Bukti otentik tentang tambang emas di Pasai dapat dilihat dari mata uang yang digunakan oleh Kerajaan. Sultan Malikussaleh merupakan raja satu-satunya yang mulai membuat alat tukar dari emas, yang disebut derham emas (Pasaiche gouden munten) yang dikeluarkan oleh Sultan Zainal Abidin Bahian Syah, dan Ratu Buhayah. Saat itu raja-raja di tempat lain mengeluarkan uang dari kulit dan timah.
Sesudah Sultan Malikusaaleh, barulah sultan-sultan lain di Aceh terus menerus membuat alat pertukaran dari emas, yang disebut derham emas (Atjehsche gouden munten). Pembuatan alat tukar tersebut berlangsung hingga ujung kekuasaan Sultanah Syafiatuddin Syah (1641-1675).
Pada masa kekuasaan Sultanah Tajul Alam Syafiatuddin Syah, tambang emas dibangun di Geumpang (Pidie). Di dalam Sungai Geumpang yang berjarak kira-kira 100 kilometer dari Sigli berhasil ditemukan emas urai.

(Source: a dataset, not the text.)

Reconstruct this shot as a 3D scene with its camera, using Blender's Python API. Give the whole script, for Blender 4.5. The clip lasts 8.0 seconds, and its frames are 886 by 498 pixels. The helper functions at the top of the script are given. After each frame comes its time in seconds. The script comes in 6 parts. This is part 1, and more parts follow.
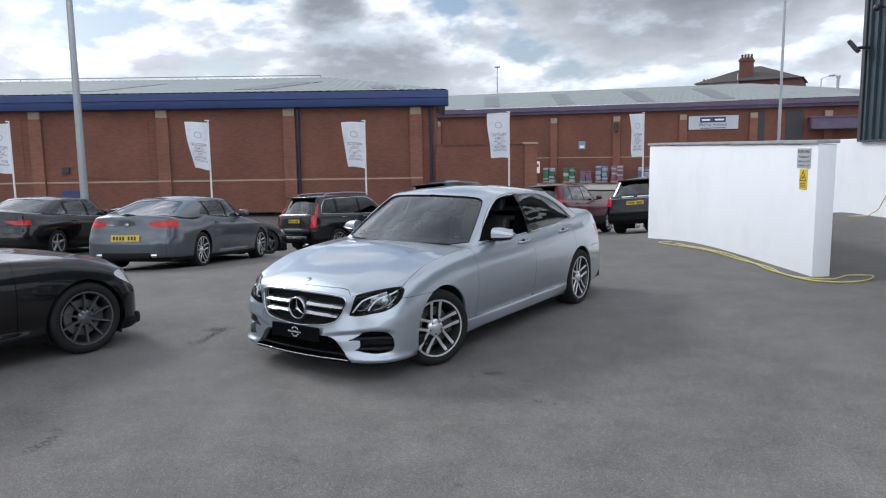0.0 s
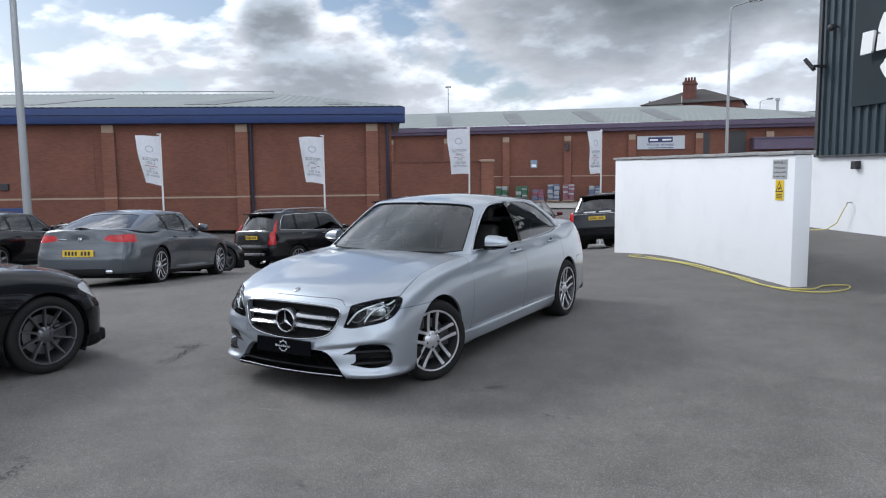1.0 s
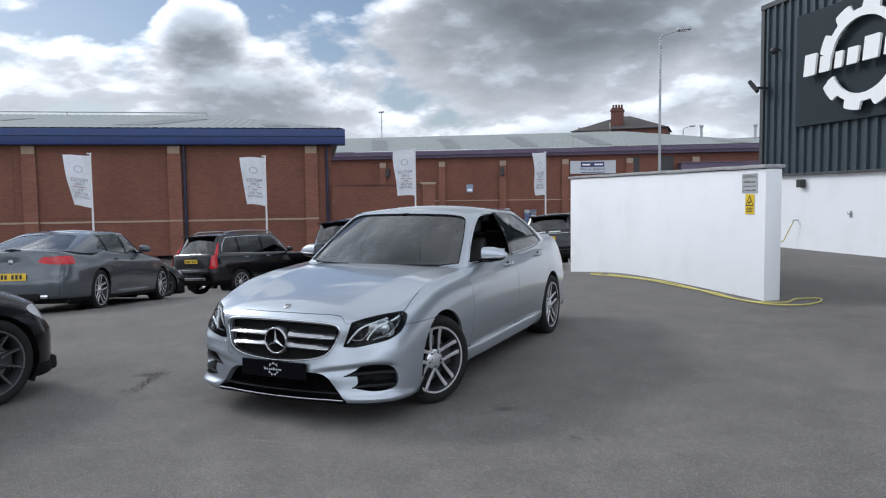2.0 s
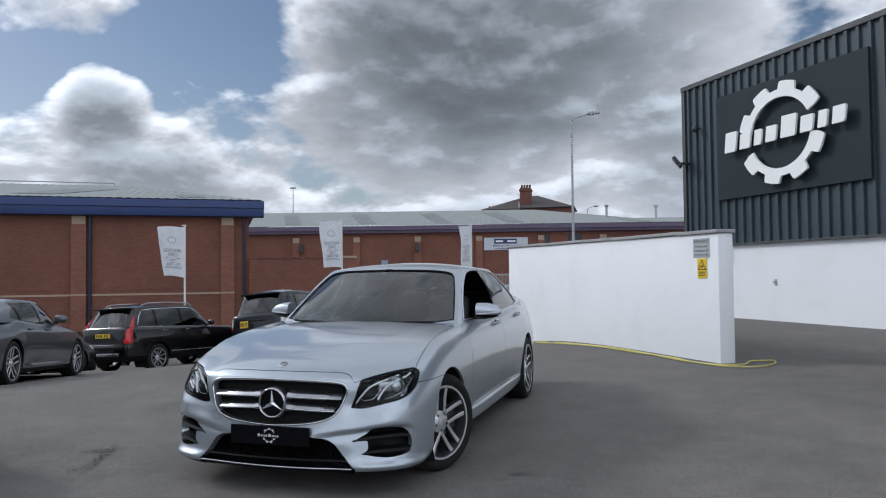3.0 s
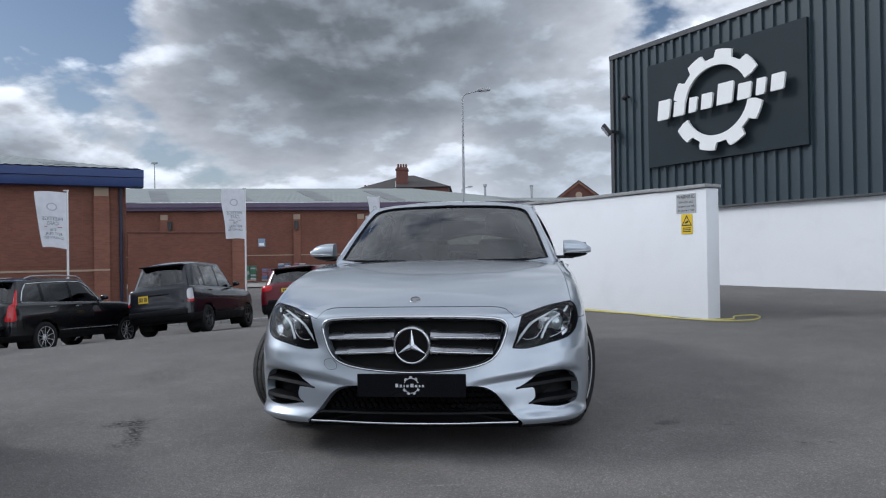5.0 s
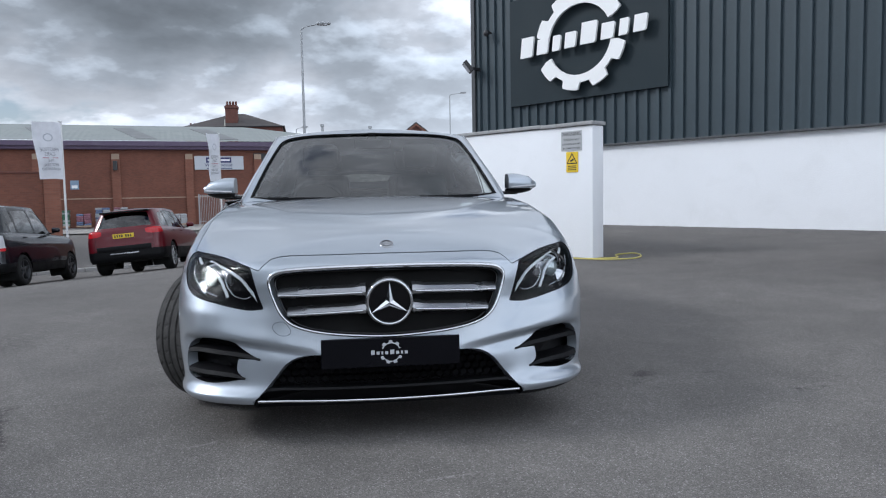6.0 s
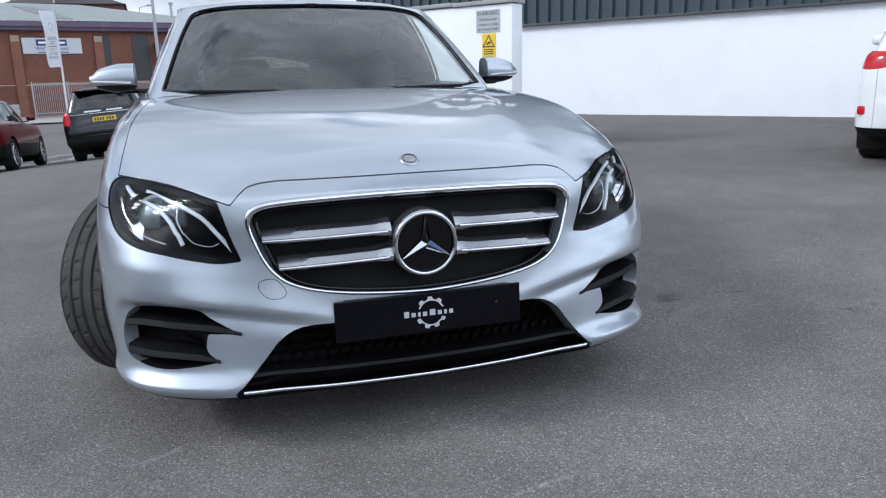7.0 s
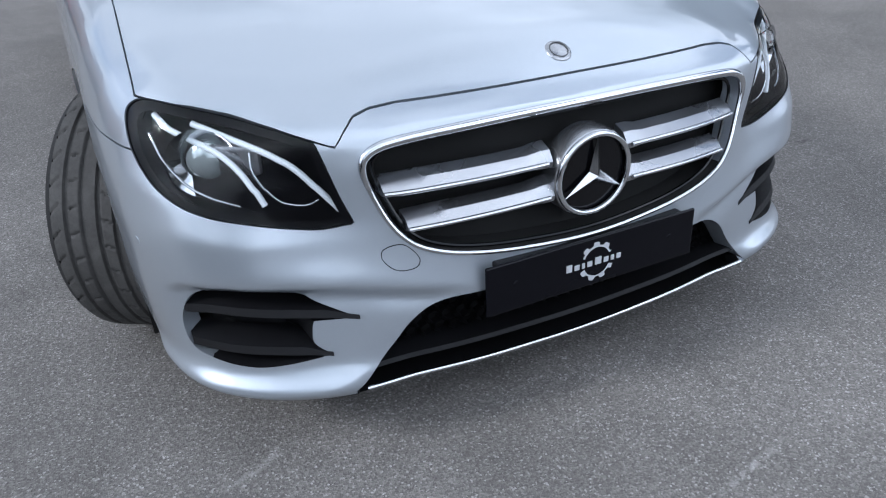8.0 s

Emas urai tersebut merupakan salah satu komoditas perniagaan Aceh yang sangat maju kala itu. Bahkan karena saking besarnya, VOC menjadi tukang seludup emas urai. Mereka kemudian meminta memonopoli perdagangan emas urai. Tapi ditolak oleh Sultanah. Aceh Darussalam tetap hanya bersedia berniaga emas dengan mitra lamanya yaitu Inggris, India, Parsia, Arab, dan Tionghoa.
Di masa Sultan Djamalul Alam (1711-1733) dibuka tambang emas di Aceh yaitu di hulu Sungai Meulaboh, tepatnya di Tutut. Semua hasilnya dibawa ke Bandar Aceh untuk selanjutnya diniagakan.
Pada masa Sultan Djohar Alam Syah (1802-1830) pusat perniagaan emas tidak lagi di Bandar Aceh, tapi berpindah ke bandar di Pulau Penang. Penang menjadi pusat niaga emas hingga Aceh diserbut oleh Belanda pada 1873.
Selama peperangan dengan Belanda, penambangan emas dihentikan. Seluruh rakyat mengambil peran dalam perang fisabilillah. Rakyat sibuk bergerilya dari rimba ke rimba. Pemerintah Belanda tidak berani mengambil alih tambang, karena rimba dikuasai oleh pasukan muslimin.
Pada tahun 1938 Masehi, belanda mulai menambang emas di Aceh. Mereka memulainya di Meulaboh. Emas di Tutut ditambang oleh Maatschappy Masmarsman hingga Jepang masuk. Pada tahun 1945, ketika revolusi Republik Indonesia menggelora, perusahaan tambang itu berhenti.
Sumber utama saduran: Tarich Atjeh dan Nusantara.